The business has promulgated accepted tolerances of what equipment should be able to withstand but Bang & Olufsen has set its own requirements. "And they are much more stringent than the general standards set by the business as a whole," emphasises Torben Jørgensen. "And they must be met in every detail or the equipment doesn’t leave the factory."

Bang & Olufsen TVs smoke up to 120 cigarettes a day

Thorough testing prevents the effects of smoke and dust and cut down on the need for consumer cleaning. Bang & Olufsen’s AV 9000 television set had to get through 120 cigarettes a day for ten days - a forced inhalation of 1200 cigarettes - before shipment to the user. It’s all part of the company’s efforts to test its products’ ability to resist smoke and dust. "We subject the equipment to the smoke and dust they will encounter in their future homes," says Torben Jørgensen.

On most modern TVs there is a glass plate in front of the picture screen and if smoke or dust manages to get behind this, then the picture tube itself will get grimy and dull. As the coating builds up, the picture deteriorates and the plate has to be removed every so often and cleaned if the picture is not to become worse and worse.

"The easiest thing for the user, of course, would be that the plate didn’t need cleaning at all. Furthermore, between the plate and the picture tube on our sets there is a certain amount of sensitive electronic gadgetry that shouldn’t be touched," says Torben Jørgensen. "So we have set the goal that our sets should be so airtight that smoke and dust can’t get in there in the first place. That saves the consumer a lot of problems.”

"Admittedly 120 cigarettes a day for ten days is pretty heavy smoking, but if our television sets can take that, then they will also be able to take the more normal levels of smoke and dust found in the domestic environment," concludes Torben Jørgensen.

Televisions thrown around

50 centimetres: that's the drop a TV set from Bang & Olufsen - in its package - must be able to take without blinking before it arrives in somebody’s sitting room.

"We simulate one of the traumatic events a television set may encounter on its perilous journey from the factory to one of the subsidiaries, a dealer’s showroom or a domestic viewer," says Torben Jørgensen. "There is ample opportunity in that process for somebody to drop it and if it can’t take the shock, then it doesn’t go anywhere."

A heavy set has a lower drop-height than its lightweight cousin. "This has nothing to do with the punishment the two sets can withstand. It’s simply a question of how high they can be lifted and you don’t lift a heavy set as high as a small one."

Bang & Olufsen’s Hi-Fi sets, however, have to take the real rough stuff. A 10kg set has to take a drop of 86cm.
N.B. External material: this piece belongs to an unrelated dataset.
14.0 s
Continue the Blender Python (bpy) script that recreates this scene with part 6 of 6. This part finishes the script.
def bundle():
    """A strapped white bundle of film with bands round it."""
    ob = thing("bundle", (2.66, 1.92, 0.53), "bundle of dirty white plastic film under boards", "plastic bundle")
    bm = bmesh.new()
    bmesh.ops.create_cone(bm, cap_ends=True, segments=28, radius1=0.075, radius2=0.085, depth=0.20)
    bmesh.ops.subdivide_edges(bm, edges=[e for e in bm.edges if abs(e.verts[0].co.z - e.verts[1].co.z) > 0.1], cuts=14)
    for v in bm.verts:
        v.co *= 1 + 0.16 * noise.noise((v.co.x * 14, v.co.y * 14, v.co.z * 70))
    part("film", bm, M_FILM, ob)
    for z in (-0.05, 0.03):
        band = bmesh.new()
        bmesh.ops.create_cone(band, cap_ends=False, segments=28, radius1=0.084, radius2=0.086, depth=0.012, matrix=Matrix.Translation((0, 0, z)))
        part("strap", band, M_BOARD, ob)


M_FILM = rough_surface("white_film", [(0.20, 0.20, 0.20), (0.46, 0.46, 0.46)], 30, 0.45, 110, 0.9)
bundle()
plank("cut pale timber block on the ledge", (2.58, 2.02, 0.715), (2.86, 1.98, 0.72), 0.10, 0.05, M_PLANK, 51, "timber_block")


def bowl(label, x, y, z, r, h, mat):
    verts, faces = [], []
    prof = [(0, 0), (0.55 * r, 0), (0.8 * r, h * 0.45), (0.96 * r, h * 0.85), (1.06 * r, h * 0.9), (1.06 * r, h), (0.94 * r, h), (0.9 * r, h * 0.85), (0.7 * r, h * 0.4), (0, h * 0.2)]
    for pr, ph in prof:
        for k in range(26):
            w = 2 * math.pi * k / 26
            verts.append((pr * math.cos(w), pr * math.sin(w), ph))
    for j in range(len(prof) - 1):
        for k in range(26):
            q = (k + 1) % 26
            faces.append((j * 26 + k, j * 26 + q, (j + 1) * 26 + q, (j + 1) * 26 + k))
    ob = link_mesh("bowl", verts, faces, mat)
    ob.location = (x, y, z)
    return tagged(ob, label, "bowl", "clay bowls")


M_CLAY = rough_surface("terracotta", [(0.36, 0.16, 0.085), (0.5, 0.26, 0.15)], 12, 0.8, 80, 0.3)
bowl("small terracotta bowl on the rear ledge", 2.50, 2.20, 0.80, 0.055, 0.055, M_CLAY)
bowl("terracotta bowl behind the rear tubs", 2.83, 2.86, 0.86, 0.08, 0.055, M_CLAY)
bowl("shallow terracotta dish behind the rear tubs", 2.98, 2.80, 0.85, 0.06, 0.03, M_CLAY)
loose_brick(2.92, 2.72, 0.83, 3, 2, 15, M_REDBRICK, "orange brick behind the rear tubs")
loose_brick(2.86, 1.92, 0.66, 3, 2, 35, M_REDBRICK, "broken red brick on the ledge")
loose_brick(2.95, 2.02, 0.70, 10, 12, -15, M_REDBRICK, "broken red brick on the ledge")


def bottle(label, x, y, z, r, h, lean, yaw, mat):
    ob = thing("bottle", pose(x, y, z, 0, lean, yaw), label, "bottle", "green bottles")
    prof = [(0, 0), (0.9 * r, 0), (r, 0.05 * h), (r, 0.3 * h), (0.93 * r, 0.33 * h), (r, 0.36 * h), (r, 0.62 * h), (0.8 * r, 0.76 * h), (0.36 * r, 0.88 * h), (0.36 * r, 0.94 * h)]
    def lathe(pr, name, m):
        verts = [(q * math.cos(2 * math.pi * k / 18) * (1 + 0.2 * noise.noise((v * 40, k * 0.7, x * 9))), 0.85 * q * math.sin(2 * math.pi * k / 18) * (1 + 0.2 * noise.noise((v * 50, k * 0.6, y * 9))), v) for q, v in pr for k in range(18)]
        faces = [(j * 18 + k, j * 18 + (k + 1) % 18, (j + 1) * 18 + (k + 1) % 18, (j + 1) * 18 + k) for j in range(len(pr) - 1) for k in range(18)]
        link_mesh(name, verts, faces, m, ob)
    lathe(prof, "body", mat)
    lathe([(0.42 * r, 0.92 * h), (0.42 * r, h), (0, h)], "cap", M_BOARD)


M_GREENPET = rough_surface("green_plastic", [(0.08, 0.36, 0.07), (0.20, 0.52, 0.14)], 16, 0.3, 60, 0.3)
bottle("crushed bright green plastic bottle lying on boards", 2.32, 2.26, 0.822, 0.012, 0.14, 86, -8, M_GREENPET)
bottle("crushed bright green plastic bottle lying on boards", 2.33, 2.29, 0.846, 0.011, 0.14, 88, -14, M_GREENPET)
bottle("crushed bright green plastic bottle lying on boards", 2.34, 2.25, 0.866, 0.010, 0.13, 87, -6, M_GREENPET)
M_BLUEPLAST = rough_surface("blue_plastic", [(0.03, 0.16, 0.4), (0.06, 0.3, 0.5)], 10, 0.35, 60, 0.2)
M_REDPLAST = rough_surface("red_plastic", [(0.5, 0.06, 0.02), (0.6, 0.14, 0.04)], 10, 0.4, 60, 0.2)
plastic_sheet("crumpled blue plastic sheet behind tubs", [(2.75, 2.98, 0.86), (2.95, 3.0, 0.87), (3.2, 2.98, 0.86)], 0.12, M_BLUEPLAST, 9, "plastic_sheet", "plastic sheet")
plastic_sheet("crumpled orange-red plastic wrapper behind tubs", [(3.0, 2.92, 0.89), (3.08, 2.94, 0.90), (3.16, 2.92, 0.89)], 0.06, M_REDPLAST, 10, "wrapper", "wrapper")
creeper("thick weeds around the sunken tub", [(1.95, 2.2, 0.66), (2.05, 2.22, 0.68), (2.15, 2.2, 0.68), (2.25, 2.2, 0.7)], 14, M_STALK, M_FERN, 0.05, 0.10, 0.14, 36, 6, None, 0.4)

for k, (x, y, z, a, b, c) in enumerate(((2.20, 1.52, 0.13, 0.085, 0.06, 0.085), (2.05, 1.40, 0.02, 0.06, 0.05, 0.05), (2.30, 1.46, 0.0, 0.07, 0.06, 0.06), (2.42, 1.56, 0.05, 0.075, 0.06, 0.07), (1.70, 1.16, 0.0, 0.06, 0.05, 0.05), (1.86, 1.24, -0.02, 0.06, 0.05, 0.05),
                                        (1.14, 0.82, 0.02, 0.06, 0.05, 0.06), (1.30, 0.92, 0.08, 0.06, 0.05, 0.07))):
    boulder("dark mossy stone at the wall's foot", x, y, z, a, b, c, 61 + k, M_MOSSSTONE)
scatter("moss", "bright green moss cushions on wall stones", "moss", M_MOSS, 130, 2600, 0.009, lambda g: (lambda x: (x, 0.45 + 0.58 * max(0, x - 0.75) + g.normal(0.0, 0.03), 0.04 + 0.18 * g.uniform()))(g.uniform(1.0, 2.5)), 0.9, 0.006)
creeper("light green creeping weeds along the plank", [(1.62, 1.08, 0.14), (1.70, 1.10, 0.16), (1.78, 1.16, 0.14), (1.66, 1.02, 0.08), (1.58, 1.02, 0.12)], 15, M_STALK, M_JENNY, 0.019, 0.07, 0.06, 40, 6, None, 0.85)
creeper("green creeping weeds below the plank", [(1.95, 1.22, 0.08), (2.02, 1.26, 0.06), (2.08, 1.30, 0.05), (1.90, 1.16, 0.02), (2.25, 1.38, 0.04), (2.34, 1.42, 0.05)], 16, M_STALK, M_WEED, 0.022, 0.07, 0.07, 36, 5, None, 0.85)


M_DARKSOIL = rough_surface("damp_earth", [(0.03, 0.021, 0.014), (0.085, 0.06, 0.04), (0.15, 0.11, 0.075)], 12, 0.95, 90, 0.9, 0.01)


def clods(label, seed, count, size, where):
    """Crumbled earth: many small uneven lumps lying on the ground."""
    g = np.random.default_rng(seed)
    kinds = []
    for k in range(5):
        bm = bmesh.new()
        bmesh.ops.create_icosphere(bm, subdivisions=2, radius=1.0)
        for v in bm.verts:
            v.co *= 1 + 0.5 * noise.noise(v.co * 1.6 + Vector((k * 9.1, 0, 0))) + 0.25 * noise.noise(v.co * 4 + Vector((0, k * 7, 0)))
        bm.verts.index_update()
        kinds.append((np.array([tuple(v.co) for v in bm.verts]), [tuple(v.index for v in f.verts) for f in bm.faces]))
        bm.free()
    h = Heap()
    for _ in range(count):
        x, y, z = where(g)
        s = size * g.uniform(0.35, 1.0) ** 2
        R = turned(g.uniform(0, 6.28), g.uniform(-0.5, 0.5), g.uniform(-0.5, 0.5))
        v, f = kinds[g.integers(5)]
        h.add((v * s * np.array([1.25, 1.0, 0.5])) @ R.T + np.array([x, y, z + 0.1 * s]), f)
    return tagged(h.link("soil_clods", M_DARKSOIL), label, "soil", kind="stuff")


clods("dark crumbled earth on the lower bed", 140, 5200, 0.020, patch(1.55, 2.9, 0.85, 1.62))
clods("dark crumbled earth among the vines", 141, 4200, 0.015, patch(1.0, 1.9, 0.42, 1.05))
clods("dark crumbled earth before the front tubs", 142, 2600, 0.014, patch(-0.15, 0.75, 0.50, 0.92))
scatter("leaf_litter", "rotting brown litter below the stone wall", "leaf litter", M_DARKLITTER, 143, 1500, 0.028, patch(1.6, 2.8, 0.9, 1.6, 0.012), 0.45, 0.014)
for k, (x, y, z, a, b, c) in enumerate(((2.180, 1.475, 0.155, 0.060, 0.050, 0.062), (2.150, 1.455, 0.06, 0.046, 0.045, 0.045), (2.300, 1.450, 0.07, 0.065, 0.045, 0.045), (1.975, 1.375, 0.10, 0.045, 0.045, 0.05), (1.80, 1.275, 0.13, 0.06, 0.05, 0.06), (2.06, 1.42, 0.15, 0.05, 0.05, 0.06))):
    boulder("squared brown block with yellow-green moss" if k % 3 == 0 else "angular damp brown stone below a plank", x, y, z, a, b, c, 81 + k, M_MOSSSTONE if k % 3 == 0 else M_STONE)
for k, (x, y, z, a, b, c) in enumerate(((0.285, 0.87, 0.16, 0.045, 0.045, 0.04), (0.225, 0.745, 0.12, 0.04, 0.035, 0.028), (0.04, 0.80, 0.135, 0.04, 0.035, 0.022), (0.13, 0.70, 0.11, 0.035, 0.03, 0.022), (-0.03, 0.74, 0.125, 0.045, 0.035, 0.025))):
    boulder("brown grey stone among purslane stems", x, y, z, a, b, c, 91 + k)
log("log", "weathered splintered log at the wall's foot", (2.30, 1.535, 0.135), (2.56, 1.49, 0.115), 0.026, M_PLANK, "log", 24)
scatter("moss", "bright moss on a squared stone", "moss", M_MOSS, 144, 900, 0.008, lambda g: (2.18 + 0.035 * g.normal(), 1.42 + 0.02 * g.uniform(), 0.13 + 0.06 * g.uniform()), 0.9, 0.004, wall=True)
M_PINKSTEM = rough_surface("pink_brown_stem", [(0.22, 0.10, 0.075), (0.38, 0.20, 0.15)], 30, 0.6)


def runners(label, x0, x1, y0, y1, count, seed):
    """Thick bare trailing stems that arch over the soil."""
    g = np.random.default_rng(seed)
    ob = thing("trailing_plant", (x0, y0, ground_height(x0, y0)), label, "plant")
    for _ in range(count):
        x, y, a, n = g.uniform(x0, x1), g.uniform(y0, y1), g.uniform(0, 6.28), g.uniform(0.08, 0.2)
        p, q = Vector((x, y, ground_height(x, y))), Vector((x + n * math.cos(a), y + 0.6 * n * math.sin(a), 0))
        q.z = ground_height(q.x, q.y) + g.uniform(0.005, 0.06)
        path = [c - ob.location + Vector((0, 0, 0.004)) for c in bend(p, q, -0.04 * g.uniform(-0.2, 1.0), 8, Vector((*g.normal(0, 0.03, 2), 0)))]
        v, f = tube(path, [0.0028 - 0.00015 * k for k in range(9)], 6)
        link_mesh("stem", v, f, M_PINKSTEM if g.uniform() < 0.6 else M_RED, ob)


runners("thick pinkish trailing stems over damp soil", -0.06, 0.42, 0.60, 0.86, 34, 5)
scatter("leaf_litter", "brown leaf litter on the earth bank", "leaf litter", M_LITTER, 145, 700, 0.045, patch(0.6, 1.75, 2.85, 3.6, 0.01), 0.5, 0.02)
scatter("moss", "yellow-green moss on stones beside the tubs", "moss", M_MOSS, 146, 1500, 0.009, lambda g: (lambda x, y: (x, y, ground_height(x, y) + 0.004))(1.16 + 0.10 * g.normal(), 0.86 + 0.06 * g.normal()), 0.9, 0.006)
And just to be on the safe side, 30cm is added to the specified tolerance limits. They are dropped onto the tops, bottoms, sides and corners.

Torben Jørgensen adds, without a trace of sadistic pleasure, that other Bang & Olufsen equipment, including loudspeakers, is subjected to the same unkind treatment.

Wax & fix

The weight of the Avant’s wide screen picture tube called for new thinking in terms of construction. High density fibre board turned out to be as solid a solution as it is environmentally healthy. To disguise its low tech appearance, it is treated to a high quality two-component lacquer of the same type as is used at the upper end of the car industry. It will not scratch easily, but should this happen, a minor scratch can be polished away using liquid silicone car wax.
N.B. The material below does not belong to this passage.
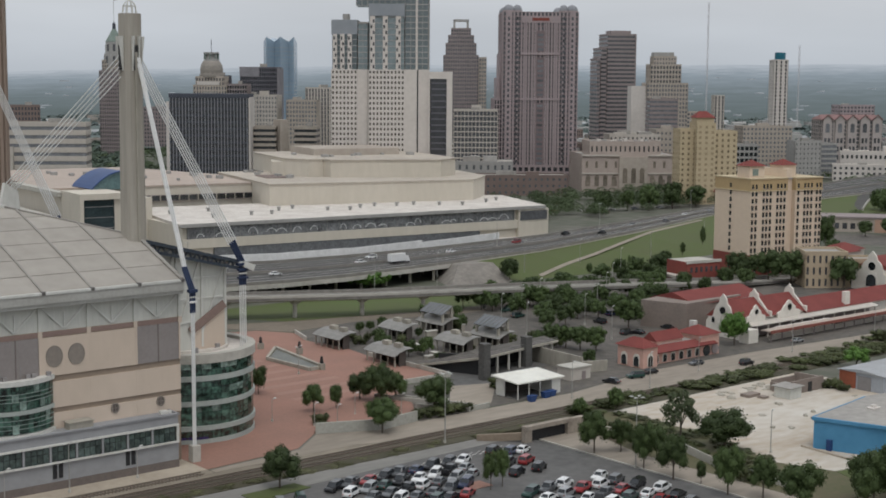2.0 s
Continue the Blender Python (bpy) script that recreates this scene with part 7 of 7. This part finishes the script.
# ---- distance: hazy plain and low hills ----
# Haze is painted as glow: paler and bluer towards the ridge.
hill = bpy.data.materials.new("painted_haze_hills")
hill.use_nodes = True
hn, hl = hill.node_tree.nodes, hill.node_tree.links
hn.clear()
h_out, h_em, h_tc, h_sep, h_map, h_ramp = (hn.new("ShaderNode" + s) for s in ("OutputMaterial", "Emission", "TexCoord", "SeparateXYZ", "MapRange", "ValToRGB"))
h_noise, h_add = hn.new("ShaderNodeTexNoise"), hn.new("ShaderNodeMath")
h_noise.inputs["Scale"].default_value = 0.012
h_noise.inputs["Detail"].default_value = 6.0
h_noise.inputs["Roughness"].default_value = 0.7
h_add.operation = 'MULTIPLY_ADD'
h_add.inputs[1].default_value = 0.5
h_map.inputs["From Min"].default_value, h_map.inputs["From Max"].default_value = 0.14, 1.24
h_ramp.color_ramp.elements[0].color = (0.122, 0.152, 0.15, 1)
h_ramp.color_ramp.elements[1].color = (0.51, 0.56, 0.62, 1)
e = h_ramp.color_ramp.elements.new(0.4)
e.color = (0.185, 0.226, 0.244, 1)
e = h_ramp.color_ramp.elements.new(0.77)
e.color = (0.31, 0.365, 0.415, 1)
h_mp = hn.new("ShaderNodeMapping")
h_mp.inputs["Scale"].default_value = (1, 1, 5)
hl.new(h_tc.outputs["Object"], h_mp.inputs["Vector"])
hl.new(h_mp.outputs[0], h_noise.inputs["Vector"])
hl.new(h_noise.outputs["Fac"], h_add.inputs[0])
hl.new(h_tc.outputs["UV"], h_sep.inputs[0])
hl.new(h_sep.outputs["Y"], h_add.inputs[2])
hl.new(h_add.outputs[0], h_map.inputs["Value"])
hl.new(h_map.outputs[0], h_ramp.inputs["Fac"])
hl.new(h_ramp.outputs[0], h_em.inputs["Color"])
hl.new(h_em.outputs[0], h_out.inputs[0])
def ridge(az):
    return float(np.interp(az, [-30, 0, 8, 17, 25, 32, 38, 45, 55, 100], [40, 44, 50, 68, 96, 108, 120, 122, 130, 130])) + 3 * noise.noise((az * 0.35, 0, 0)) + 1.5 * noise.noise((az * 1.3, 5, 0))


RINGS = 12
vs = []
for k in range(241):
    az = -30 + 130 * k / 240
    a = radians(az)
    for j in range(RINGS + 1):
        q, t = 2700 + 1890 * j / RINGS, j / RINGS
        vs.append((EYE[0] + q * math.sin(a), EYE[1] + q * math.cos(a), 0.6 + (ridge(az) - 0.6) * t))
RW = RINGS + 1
hills = setting("backdrop_hills", Mesh().add(vs, [(RW * k + j, RW * (k + 1) + j, RW * (k + 1) + j + 1, RW * k + j + 1) for k in range(240) for j in range(RINGS)]), hill, "wooded plain rising to low hills with painted blue haze", "hills")

# this height steers the painted haze
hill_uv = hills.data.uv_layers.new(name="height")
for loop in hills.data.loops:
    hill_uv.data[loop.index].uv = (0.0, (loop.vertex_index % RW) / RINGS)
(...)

Motorised stand of the Avant

The motorised stand of the Avant is rigorously tested. It's built to be able to turn through an arc of 70° at least 20 000 times. If the TV was turned on and off 5 times a day, the motorised stand should perform flawlessly for more than ten years. In its tests, B&O stopped after 80 000 turns. A painted iron base plate, an aluminium top plate which carries the entire weight, with the actual turning mechanism of a 36 ball bearing race between them is how the stand is made up. Tests such as dropping it several centimetres directly onto the rim of the bottom plate ensure that the stand has many years of life in front of it.

Such is the life of a test product at Bang & Olufsen. Knowledge indeed that it's received stringent tests before the product graces your living room!